For sellers, Heirly provides:
A free, private business valuation to understand what your business is worth today before any other step
A confidential introduction process - your business is never publicly listed, and you control who is introduced and when
A verified buyer network - every buyer on Heirly is screened before they see any information about your business
Intelligent matching - Heirly connects sellers with the right buyers, increasing the likelihood of a successful transition
NDA protection built into the platform - buyers sign a legally binding NDA before any deal information is shared
A private deal room where the entire process is managed securely from introduction through to closing
The process starts with your valuation. No broker required. No public exposure. No one finds out you asked.
Get your free private business valuation at heirly.co/business-valuation.
Frequently Asked Questions
How long does it take to sell a business in Canada?
A well-run private business sale in Canada typically takes 6 to 18 months from the decision to sell to closing. The timeline depends on how prepared the business is going in, how quickly a qualified buyer is found, and how smooth the due diligence process is. Businesses that are financially well-documented, have low owner dependence, and enter a structured private process tend to close faster and at stronger valuations.
Do I need a broker to sell my business in Canada?

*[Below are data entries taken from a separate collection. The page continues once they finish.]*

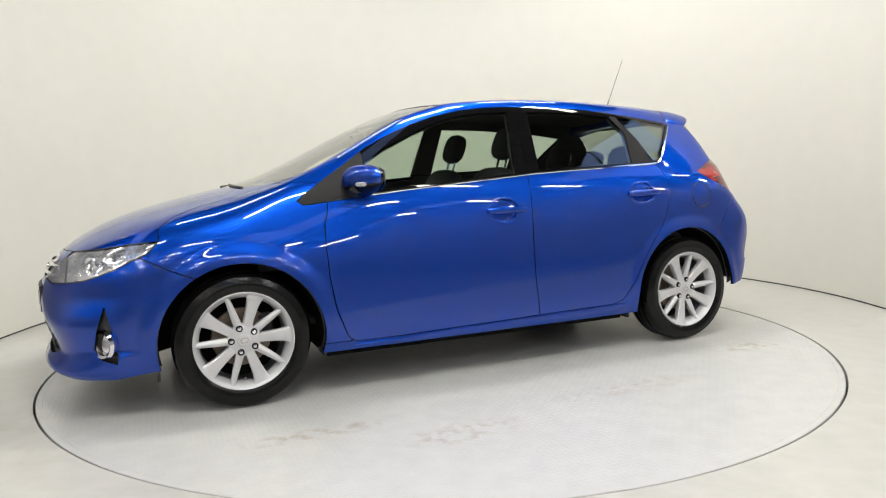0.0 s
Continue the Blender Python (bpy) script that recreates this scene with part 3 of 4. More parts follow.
b_x = np.interp(cz, [p[1] for p in B_SEAM[::-1]], [p[0] for p in B_SEAM[::-1]])
c_x = np.interp(cz, [p[1] for p in C_LINE[::-1]], [p[0] for p in C_LINE[::-1]])
RULES = {
    "gone": gone, "lamp": lamp_t, "front_pane": in_dlo & inside(FRONT_PANE, cx, cz), "rear_pane": in_dlo & inside(REAR_PANE, cx, cz), "quarter_pane": in_dlo & inside(QUARTER_PANE, cx, cz),
    "trim_front": in_dlo & (cx > b_x), "trim_rear": in_dlo & (cx > c_x), "trim_quarter": in_dlo,
    "screen": inside(SCREEN, cx, cy) & (cz > .9), "back_pane": inside(REAR_PANE_BACK, cy, cz) & (cx < -1.4), "head": head_t, "grille": inside(GRILLE, cy, cz) & (cx > 1.8), "intake": inside(INTAKE, cy, cz) & (cx > 1.8),
    "fog": inside(FOG_HOLE, cx, cz) & side & (cx > 1.6), "insert": inside(INSERT, cy, cz) & (cx < -1.7), "reflector": inside(REFLECTOR, cx, cz) & side & (cx < -1.6), "hatch": inside(HATCH, cy, cz) & (cx < roof_end),
    "cowl": inside(COWL, cx, cy) & (cx > 1.02) & (cz > .9), "hood": (cx > .95) & (cz > .68) & (((cx < 1.632) & (cy < hood_edge)) | ((cx >= 1.632) & (cz > hood_line))),
    "front_door": side & inside(FRONT_DOOR, cx, cz), "rear_door": side & inside(REAR_DOOR, cx, cz),
    "front_bumper": (cx > 1.3) & ((cx > 1.72) | (cz < bump_f)), "rear_bumper": (cx < -1.3) & (cx < bump_r) & (cz < .95), "fender": (cx > .8) & (cz < 1.1) & (cy > .55) & ((cx > .905) | (cz > .25)) & (cz > .255) & (cz < 1.02), "roof": (cz > 1.25) & (cy < .52) & (cx < .4), "body_side": np.ones(len(T), bool)}
for k, name in enumerate(NAMES):
    sel[(sel < 0) & RULES[name]] = k


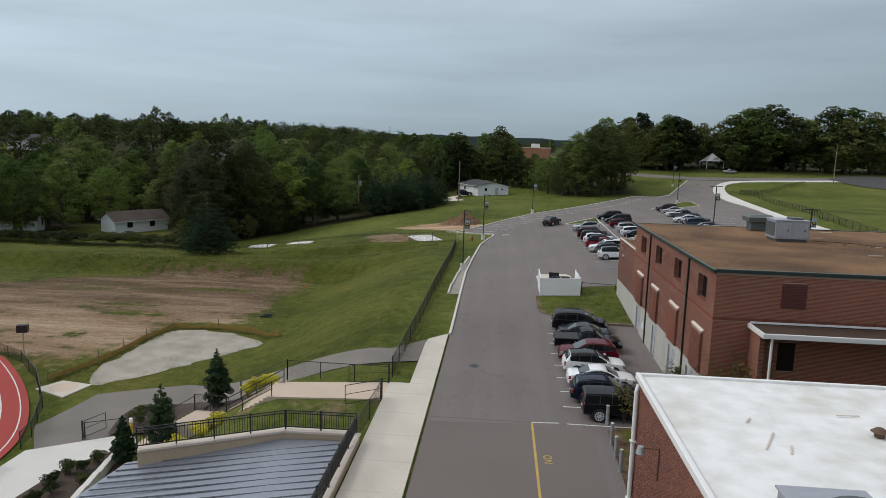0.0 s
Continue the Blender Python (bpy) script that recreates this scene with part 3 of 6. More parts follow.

No. Many Canadian business owners sell successfully without a traditional broker - through trusted advisors, accountants, or private platforms like Heirly. While brokers can add value in certain situations, a private platform offers access to verified, serious buyers while maintaining tighter confidentiality and keeping more of the sale proceeds with the seller.
How is the sale of a business taxed in Canada?
The tax treatment of a business sale in Canada depends on whether it is structured as an asset sale or a share sale, and on the seller's specific circumstances. Many Canadian business owners are eligible for the Lifetime Capital Gains Exemption (LCGE), which can shelter a significant portion of the capital gain from a qualifying small business corporation share sale. Tax planning should begin well before any sale process - consult a qualified Canadian tax accountant early.
What is the difference between an asset sale and a share sale in Canada?
In an asset sale, the buyer purchases specific assets of the business - equipment, inventory, contracts, goodwill - rather than the company itself. In a share sale, the buyer purchases the shares of the corporation and takes on both the assets and the liabilities. Share sales are often preferred by sellers for tax reasons, while buyers often prefer asset sales for liability protection. The structure of the transaction is one of the most important negotiating points and has significant tax implications for both parties.
How do I keep the sale of my business confidential?
The key is to work through a private, structured process from the start. Use a confidential introduction platform, require NDAs before sharing any information, prepare your documentation carefully, and do not tell staff or customers until a deal is signed and a communication plan is in place. Heirly is built specifically for this type of confidential process.
What is a fair price for a small business in Canada?
Most established Canadian businesses sell for 2.5 to 5.5 times EBITDA, depending on industry, size, growth trajectory, and risk profile. Businesses with recurring revenue, low owner dependence, and strong customer retention command the higher end of the range. Getting an independent, current valuation before entering any buyer conversation is the most important step in ensuring you receive fair value.